§ **Set task**
Your task is to repeat the lines below exactly, excluding any pictures they contain.

§ **Data segment**

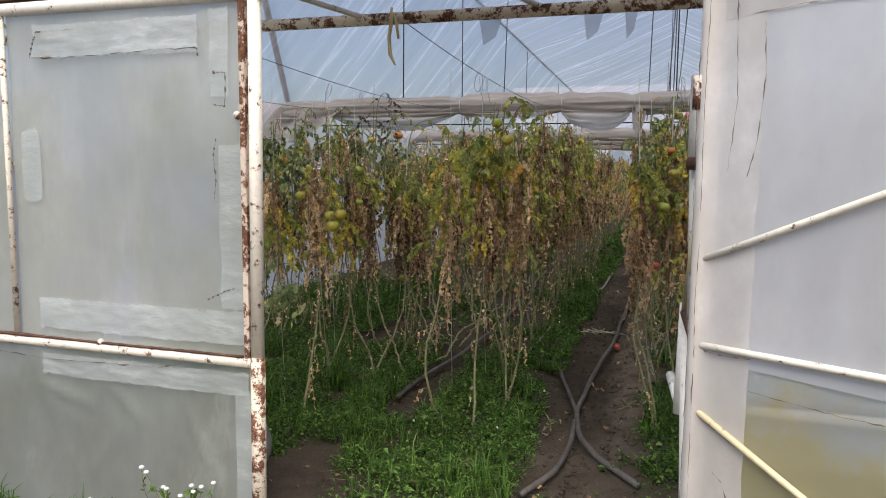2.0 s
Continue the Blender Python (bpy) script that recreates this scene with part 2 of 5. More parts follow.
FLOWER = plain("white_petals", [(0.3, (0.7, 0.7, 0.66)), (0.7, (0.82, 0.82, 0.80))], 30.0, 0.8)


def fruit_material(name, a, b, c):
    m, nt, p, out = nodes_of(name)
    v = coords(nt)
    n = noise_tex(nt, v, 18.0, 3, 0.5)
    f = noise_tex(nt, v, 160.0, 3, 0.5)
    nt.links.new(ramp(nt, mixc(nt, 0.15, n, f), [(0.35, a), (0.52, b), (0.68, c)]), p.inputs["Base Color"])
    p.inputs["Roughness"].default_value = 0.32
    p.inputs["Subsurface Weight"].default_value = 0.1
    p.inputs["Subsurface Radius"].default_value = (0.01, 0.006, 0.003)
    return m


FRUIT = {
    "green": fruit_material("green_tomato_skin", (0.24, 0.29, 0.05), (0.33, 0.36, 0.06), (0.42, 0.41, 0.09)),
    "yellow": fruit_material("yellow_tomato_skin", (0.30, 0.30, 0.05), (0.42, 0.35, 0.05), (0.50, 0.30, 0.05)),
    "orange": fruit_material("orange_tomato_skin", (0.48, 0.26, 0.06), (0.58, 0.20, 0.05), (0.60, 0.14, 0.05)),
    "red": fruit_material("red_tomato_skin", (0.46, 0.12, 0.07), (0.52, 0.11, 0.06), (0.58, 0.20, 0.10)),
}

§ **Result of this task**
2.0 s
Continue the Blender Python (bpy) script that recreates this scene with part 2 of 5. More parts follow.
FLOWER = plain("white_petals", [(0.3, (0.7, 0.7, 0.66)), (0.7, (0.82, 0.82, 0.80))], 30.0, 0.8)


def fruit_material(name, a, b, c):
    m, nt, p, out = nodes_of(name)
    v = coords(nt)
    n = noise_tex(nt, v, 18.0, 3, 0.5)
    f = noise_tex(nt, v, 160.0, 3, 0.5)
    nt.links.new(ramp(nt, mixc(nt, 0.15, n, f), [(0.35, a), (0.52, b), (0.68, c)]), p.inputs["Base Color"])
    p.inputs["Roughness"].default_value = 0.32
    p.inputs["Subsurface Weight"].default_value = 0.1
    p.inputs["Subsurface Radius"].default_value = (0.01, 0.006, 0.003)
    return m


FRUIT = {
    "green": fruit_material("green_tomato_skin", (0.24, 0.29, 0.05), (0.33, 0.36, 0.06), (0.42, 0.41, 0.09)),
    "yellow": fruit_material("yellow_tomato_skin", (0.30, 0.30, 0.05), (0.42, 0.35, 0.05), (0.50, 0.30, 0.05)),
    "orange": fruit_material("orange_tomato_skin", (0.48, 0.26, 0.06), (0.58, 0.20, 0.05), (0.60, 0.14, 0.05)),
    "red": fruit_material("red_tomato_skin", (0.46, 0.12, 0.07), (0.52, 0.11, 0.06), (0.58, 0.20, 0.10)),
}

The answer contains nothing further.